We know $\dim(U+W) \leq \dim V$ because $U,W$ are subspaces of $V$, and the dimension of a subspace is always less than or equal to the dimension of the space they belong to.

Using those two formulas, we have $$\dim V \geq \dim(U+W) = \dim U + \dim W - \dim (U \cap W)$$

If we rearrange, we have $$\dim (U \cap W) \geq \dim U + \dim W - \dim (V)$$

We are given that
$$\dim U + \dim W > \dim V$$ so we know $$\dim U + \dim W - \dim (V) > 0$$ so we have $$\dim (U \cap W) \geq \dim U + \dim W - \dim (V) > 0$$ which implies $U \cap W \neq$ {$0$}.

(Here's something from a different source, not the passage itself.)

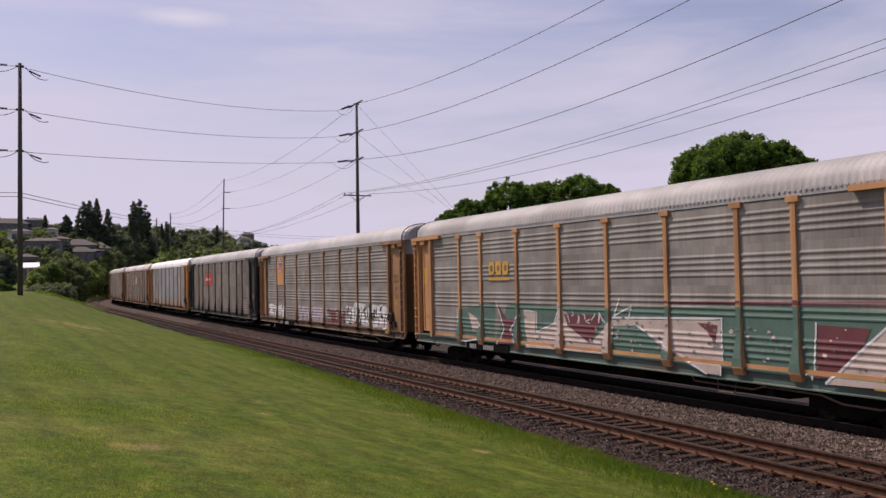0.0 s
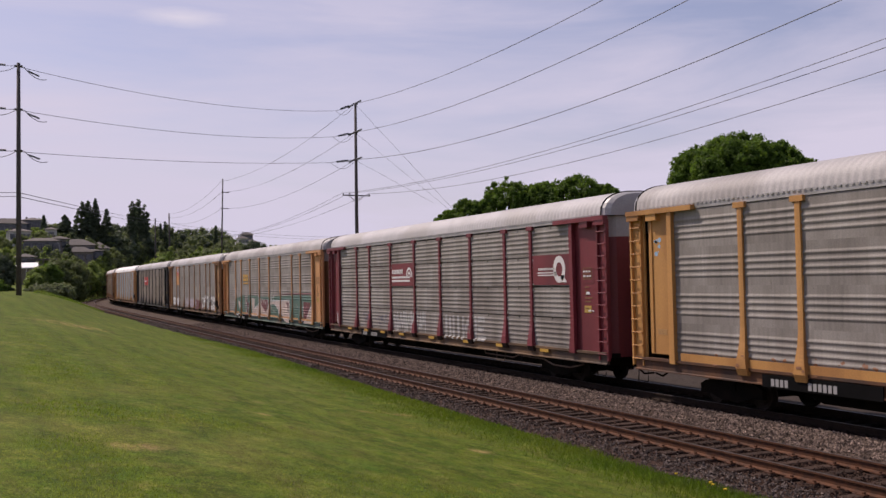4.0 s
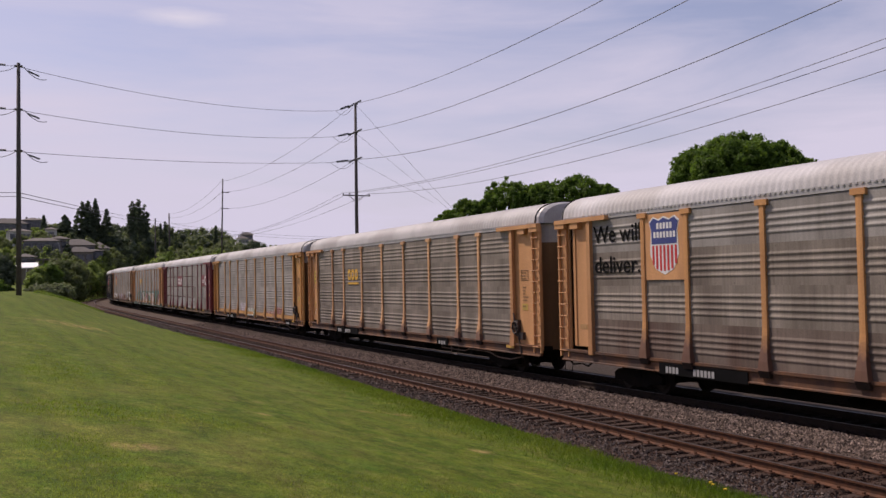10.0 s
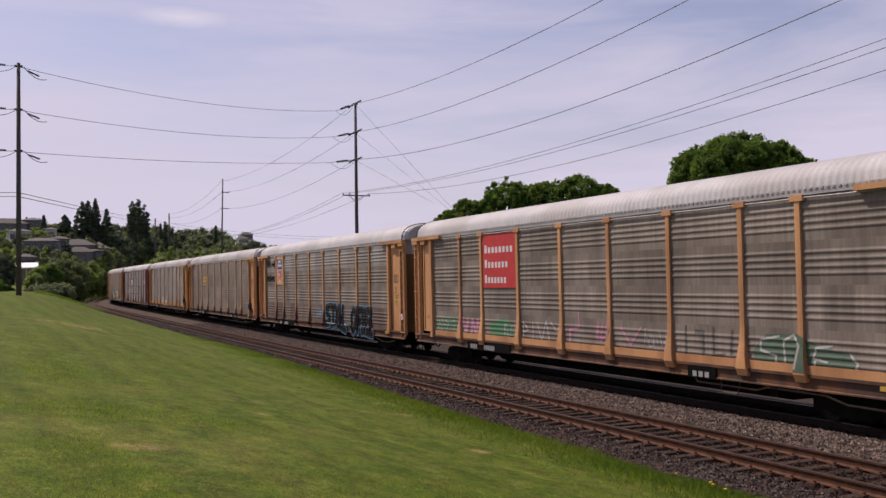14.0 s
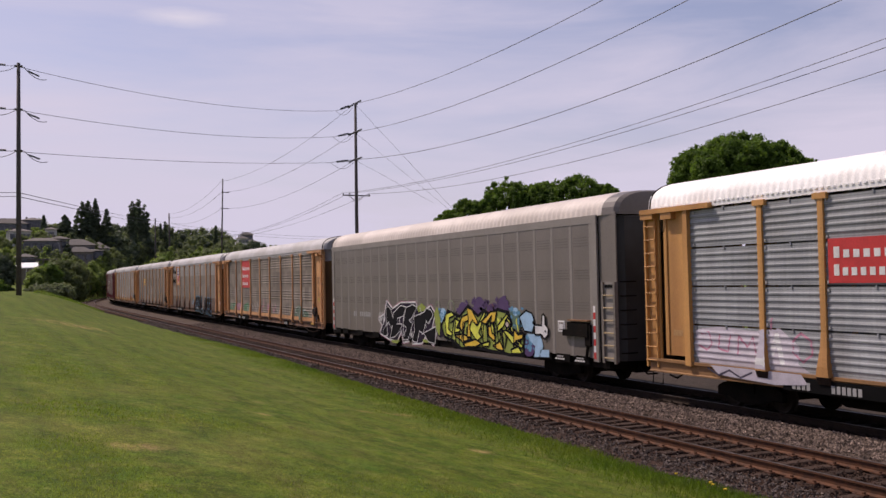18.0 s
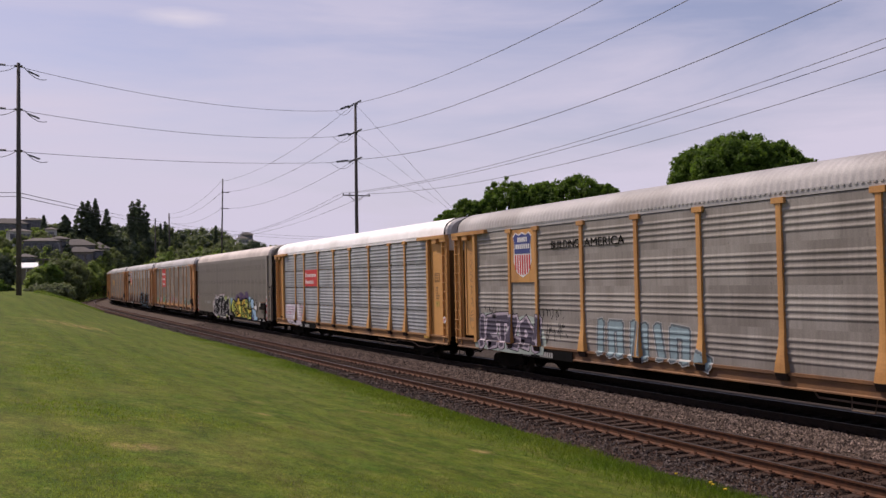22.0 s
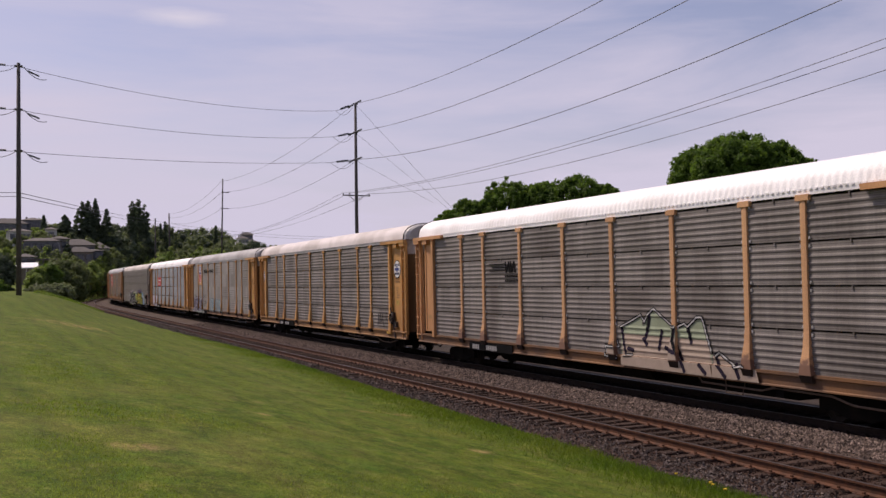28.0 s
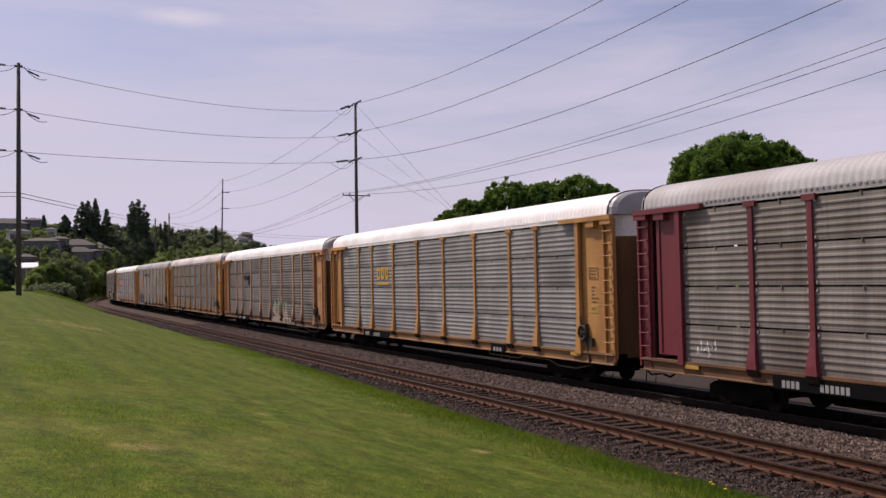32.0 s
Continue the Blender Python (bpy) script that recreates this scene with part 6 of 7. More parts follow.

Is this correct or did I do something wrong or forgot something ?

Answer 1

Your proof is correct. You can also use proof by contradiction.

Suppose, for a contradiction, that $U\cap W=\{0\}$. Then $\dim(U\cap W)=0$. Since $\dim(U+W)=\dim U+\dim W-\dim(U\cap W)$, we have $\dim(U+W)=\dim U+\dim W$. We know that $\dim V\geq\dim(U+W)$, because $U+W$ is a subspace of $V$. It follows that $\dim V\geq\dim U+\dim W$, which contradicts our assumption that $\dim V<\dim U+\dim W$. This completes the proof.